Yes, most Pitt County hearth retailers carry and install both gas and electric units, which makes sense given how those two fuels dominate demand locally. That's useful if you're deciding between the two—a dealer who carries both can walk you through the real trade-offs (venting and gas line work versus a simpler plug-in or hardwired electric install) for your specific home rather than steering you toward whichever fuel they happen to specialize in.
What's the typical cost range for gas and electric fireplace installation in Pitt County?
Gas fireplace, insert, or stove installs in Pitt County generally run $3,500–$9,000, with the wide range mostly coming down to how much new gas line and venting work is needed—a straightforward insert into an existing masonry fireplace costs a lot less than a new gas line run to an addition. Electric fireplaces are cheaper across the board: the unit itself typically runs $200–$3,000, and installation labor beyond simple plug-and-play (built-ins requiring a new circuit, for example) adds roughly $300–$1,000. Wood and pellet installs are less common locally, but a local retailer can give you a real number if that's the direction you're headed.
How much should I budget for a fireplace?
For an average home—covering the fireplace, the vent pipe, and basic installation—a budget between $3,900 and $5,500 gives you a lot of options across wood, gas, and pellet. By the time you add finish work, gas line, and electrical, the average complete installation lands between $5,000 and $12,000 all-in. In a remodel or new build, a good rule is to put about 2.5% of the total project cost toward the fireplace.
Can a fireplace actually lower my heating bill?
Yes—by creating a comfort zone. A furnace heats every square foot of the house just to warm the one room you're in; a gas fireplace on low burns roughly a sixth of the gas a typical furnace does. Set the furnace around 55–60 degrees as a baseline, then heat the rooms your family actually uses. Families who heat this way commonly save $20–$60 a month.
What is an in-home preview and do I need one?

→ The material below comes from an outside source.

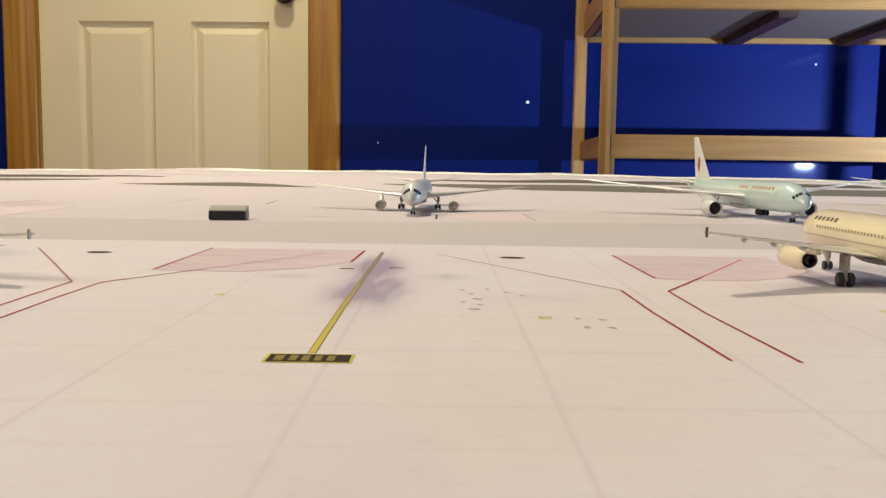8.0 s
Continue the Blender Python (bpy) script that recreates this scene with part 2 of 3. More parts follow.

It's a visit where a hearth professional measures your space, confirms the model you picked actually works in your home, and walks the specs—framing, gas line, venting, finish work—before anything is ordered. Some details you just can't know until you see the house. Never make a down payment without one; it's the single most-skipped step that burns buyers.
Can I install a fireplace myself?
If you're putting a fire in your house on purpose, it's best to work with an expert. Unless you're genuinely experienced in framing, gas line, vent pipe, and the national code on clearances to combustibles, have a professional do it—and ideally the same company that sells you the fireplace, so warranty, service, and liability all live under one roof.